Now, let Z = min(X,Y) be a new random variable. Then, I need to calculate P(Z<5/60).
Question: My solution sheet goes as follows: P(Z<5/60) = 1-P(Z>5/60) = 1-P(X>5/60, Y>5/60) and goes on like this. But why cannot I just calculate P(Z<5/60) = P(X<5/60, Y<5/60) directly? These two give me different answers, meaning my attempt might be wrong. Why do we need to calculate the complementary probability?
Here's another interesting way to approach this problem. I'll start out with a more general version, and then we'll look at the case you need.
Let $X_1, X_2, \cdots X_n$ be independent and let $X_{(1)}$ be the minimum observation. Let's find the CDF of $X_{(1)}$.

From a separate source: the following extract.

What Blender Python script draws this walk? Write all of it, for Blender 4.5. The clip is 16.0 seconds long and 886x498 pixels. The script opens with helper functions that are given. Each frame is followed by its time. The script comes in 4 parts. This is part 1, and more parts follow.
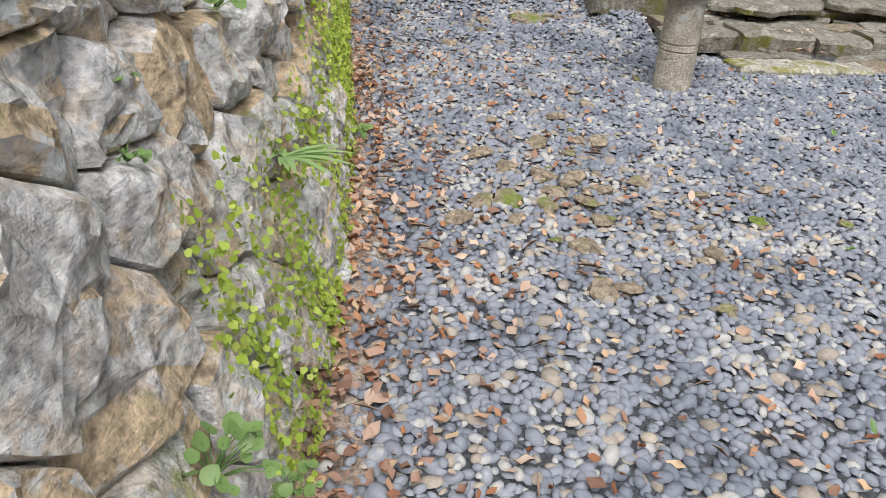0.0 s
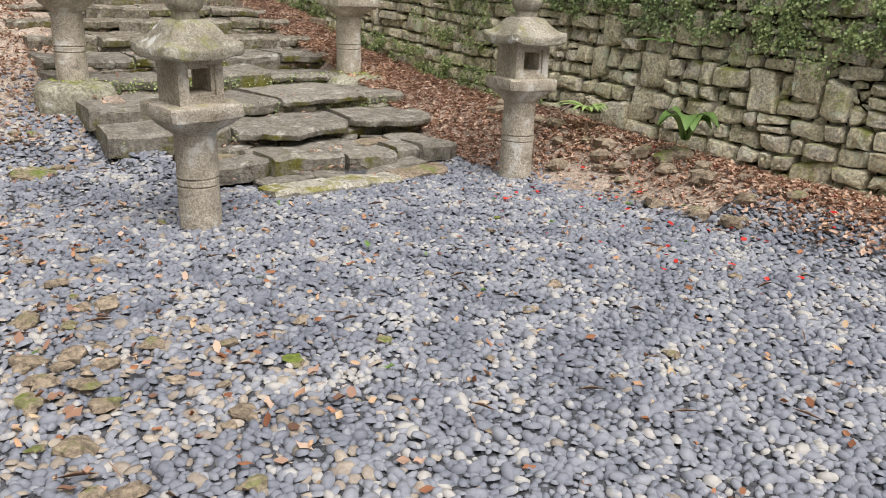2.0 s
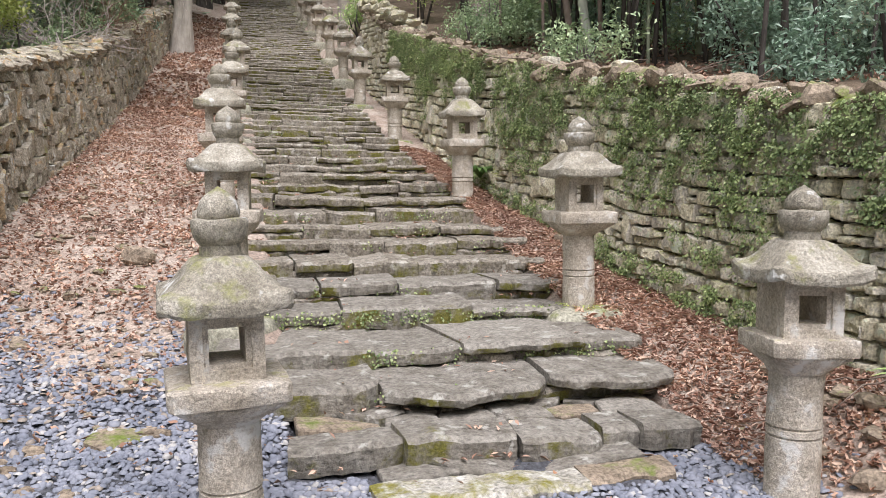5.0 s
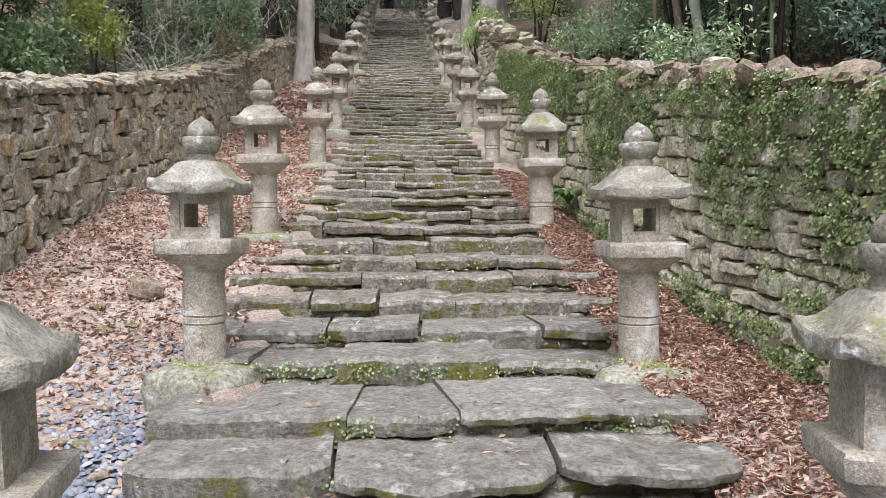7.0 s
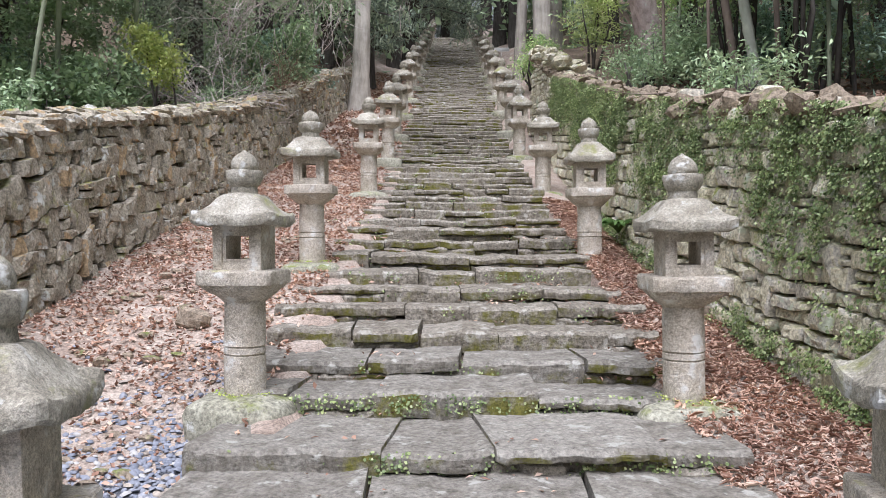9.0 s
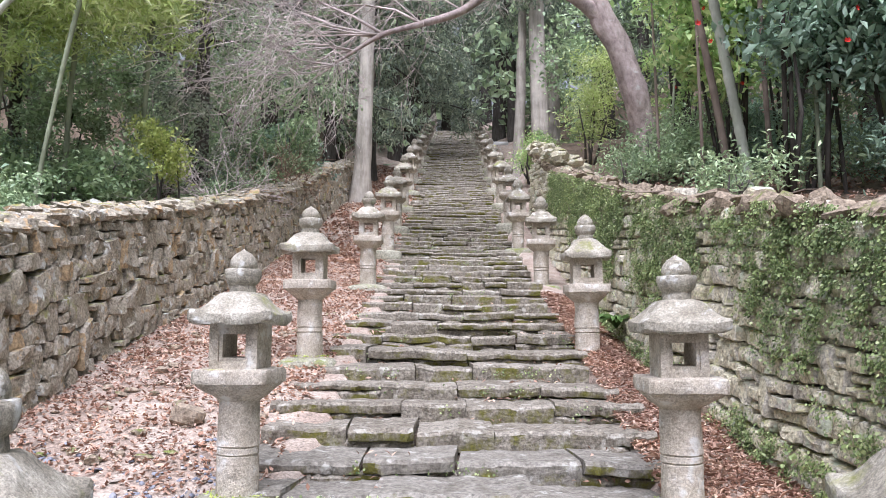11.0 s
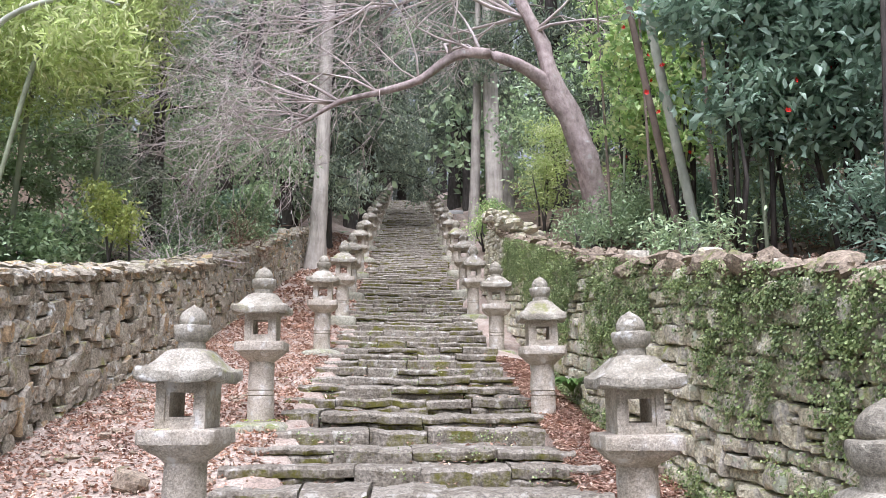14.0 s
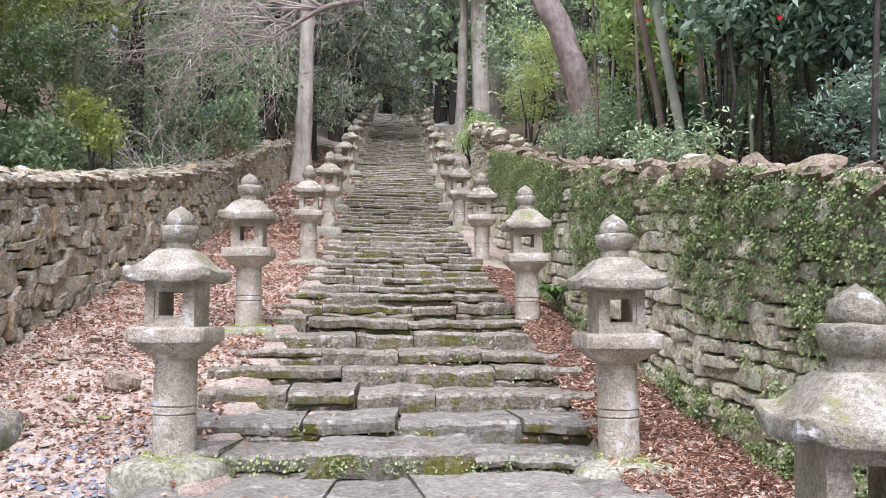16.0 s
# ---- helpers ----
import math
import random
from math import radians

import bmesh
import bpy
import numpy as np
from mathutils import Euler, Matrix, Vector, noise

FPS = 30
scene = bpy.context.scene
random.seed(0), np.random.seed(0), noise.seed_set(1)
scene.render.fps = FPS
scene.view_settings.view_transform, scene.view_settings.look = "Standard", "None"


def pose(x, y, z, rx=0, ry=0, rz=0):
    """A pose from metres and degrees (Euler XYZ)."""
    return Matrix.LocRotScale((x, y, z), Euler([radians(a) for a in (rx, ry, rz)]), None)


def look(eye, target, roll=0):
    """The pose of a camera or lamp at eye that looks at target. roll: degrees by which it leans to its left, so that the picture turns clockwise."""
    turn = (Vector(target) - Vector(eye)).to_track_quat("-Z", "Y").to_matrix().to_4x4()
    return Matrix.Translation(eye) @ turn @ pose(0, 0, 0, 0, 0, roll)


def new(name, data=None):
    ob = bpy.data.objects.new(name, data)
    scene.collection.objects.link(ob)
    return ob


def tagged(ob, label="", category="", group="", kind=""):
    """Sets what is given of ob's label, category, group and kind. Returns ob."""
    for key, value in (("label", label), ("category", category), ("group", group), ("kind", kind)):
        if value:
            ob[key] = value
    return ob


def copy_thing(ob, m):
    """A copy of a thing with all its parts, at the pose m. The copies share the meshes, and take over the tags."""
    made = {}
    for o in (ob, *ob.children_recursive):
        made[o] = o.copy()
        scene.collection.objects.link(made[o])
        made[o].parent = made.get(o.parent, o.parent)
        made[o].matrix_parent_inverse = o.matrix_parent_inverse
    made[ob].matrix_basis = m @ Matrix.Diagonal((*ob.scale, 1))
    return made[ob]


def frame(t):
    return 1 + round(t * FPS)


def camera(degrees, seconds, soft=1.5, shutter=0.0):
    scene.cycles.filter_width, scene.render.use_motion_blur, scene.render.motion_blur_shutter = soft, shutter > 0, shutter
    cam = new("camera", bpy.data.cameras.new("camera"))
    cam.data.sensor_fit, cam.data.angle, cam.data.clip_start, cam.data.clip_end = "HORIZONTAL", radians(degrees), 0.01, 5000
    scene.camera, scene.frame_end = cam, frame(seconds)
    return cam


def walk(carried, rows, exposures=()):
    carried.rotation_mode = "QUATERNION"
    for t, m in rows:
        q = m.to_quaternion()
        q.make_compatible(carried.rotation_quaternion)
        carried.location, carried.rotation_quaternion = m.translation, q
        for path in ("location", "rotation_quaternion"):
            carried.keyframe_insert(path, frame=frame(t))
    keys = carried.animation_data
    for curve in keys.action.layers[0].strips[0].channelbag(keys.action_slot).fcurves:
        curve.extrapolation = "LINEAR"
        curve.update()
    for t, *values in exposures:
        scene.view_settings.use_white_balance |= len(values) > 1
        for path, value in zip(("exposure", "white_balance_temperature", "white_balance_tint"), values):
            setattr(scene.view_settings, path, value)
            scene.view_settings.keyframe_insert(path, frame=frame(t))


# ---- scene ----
import itertools

cam = camera(56.8, 16.0, soft=0.8)
PATH = [
    (0, (-3.566, -4.991, 1.536), (-3.274, -3.261, 0.577), 4.1),
    (0.5, (-3.501, -4.985, 1.547), (-2.966, -3.302, 0.608), 3.6),
    (1, (-3.415, -4.876, 1.568), (-2.583, -3.266, 0.722), 3.8),
    (1.5, (-3.245, -4.778, 1.519), (-2.202, -3.236, 0.787), 3.2),
    (2, (-2.958, -4.663, 1.426), (-1.815, -3.143, 0.805), 2.2),
    (2.5, (-2.657, -4.392, 1.425), (-1.452, -2.877, 0.919), 1.8),
    (3, (-2.33, -4.201, 1.422), (-1.161, -2.618, 1.066), 1.5),
    (3.5, (-2.068, -4.015, 1.442), (-1.065, -2.305, 1.179), 0.9),
    (4, (-1.803, -3.742, 1.477), (-1.004, -1.92, 1.27), 0.4),
    (4.5, (-1.504, -3.507, 1.446), (-0.888, -1.613, 1.272), 0.2),
    (5, (-1.235, -3.223, 1.439), (-0.76, -1.286, 1.286), 0.2),
    (5.2, (-1.165, -3.1, 1.442), (-0.736, -1.152, 1.298), 0.2),
    (7.3, (-0.108, -2.203, 1.415), (-0.023, -0.207, 1.336), 0.1),
    (7.5, (-0.1, -2.221, 1.415), (-0.031, -0.224, 1.339), 0.1),
    (8, (-0.073, -2.181, 1.435), (-0.053, -0.182, 1.365), 0.1),
    (8.2, (-0.071, -2.183, 1.434), (-0.07, -0.184, 1.372), 0.2),
    (10.3, (-0.05, -2.237, 1.527), (-0.081, -0.239, 1.615), 0.3),
    (10.5, (-0.046, -2.24, 1.532), (-0.077, -0.243, 1.646), 0.3),
    (11, (-0.045, -2.25, 1.52), (-0.07, -0.26, 1.714), 0.6),
    (11.5, (-0.049, -2.253, 1.543), (-0.063, -0.27, 1.804), 0.3),
    (12, (-0.049, -2.255, 1.541), (-0.052, -0.281, 1.864), 0.3),
    (12.5, (-0.046, -2.254, 1.54), (-0.035, -0.288, 1.906), 0.2),
    (13, (-0.049, -2.247, 1.527), (-0.012, -0.287, 1.92), 0.1),
    (13.5, (-0.031, -2.235, 1.494), (0.029, -0.275, 1.888), 0.0),
    (14, (-0.044, -2.217, 1.437), (0.038, -0.252, 1.801), 0.3),
    (14.5, (-0.04, -2.182, 1.408), (0.056, -0.208, 1.71), 0.3),
    (15, (-0.043, -2.178, 1.376), (0.064, -0.195, 1.615), 0.4),
    (15.5, (-0.065, -2.204, 1.362), (0.056, -0.217, 1.553), 0.4),
    (16, (-0.045, -2.234, 1.351), (0.074, -0.244, 1.512), 0.4),
]
EXPOSURE = [(0, -0.2, 6350, 11), (0.6, -0.26, 6400, 11), (2.5, -0.13, 6700, 14), (5, 0.12, 6250, 18), (8, 0.1, 5850, 17), (11, 0.48, 5750, 21), (14, 0.5, 5750, 21), (16, 0.38, 5800, 22)]
walk(cam, [(t, look(eye, target, roll)) for t, eye, target, roll in PATH], EXPOSURE)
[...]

\begin{align*} F_1(x) &= P(X_{(1)} \leq x) & \text{(definition)} \\ &= 1 - P(X_{(1)} > x) & \text{(complement)} \\ &= 1 - P(X_1 > x, \ X_2 > x, \ \cdots, \ X_n > x) & \text{(min > x $\Leftrightarrow$ all > x)} \\ &= 1 - P(X_1 > x)P(X_2 > x)\cdots P(X_n > x) & \text{(independence)} \\ \end{align*}
Back to the problem
Let $$X \sim Exp(4) \quad Y \sim Exp(5) \quad Z = min(X, Y)$$ $$P(X > x) = e^{-4x}$$ $$P(Y > x) = e^{-5x}$$ Hence, by the above result we can write the CDF of the minimum as: $$P(Z \leq x) = 1 - e^{-4x}e^{-5x} = 1 - e^{-9x}$$
Now you can calculate the desired probability easily.
Note that this is equivalent mathematically to the approach that Davis gives, but with this approach we see that the the minimum of independent exponential random variables is itself Exponentially distributed! Specifically, $Z \sim Exp(4+5)$.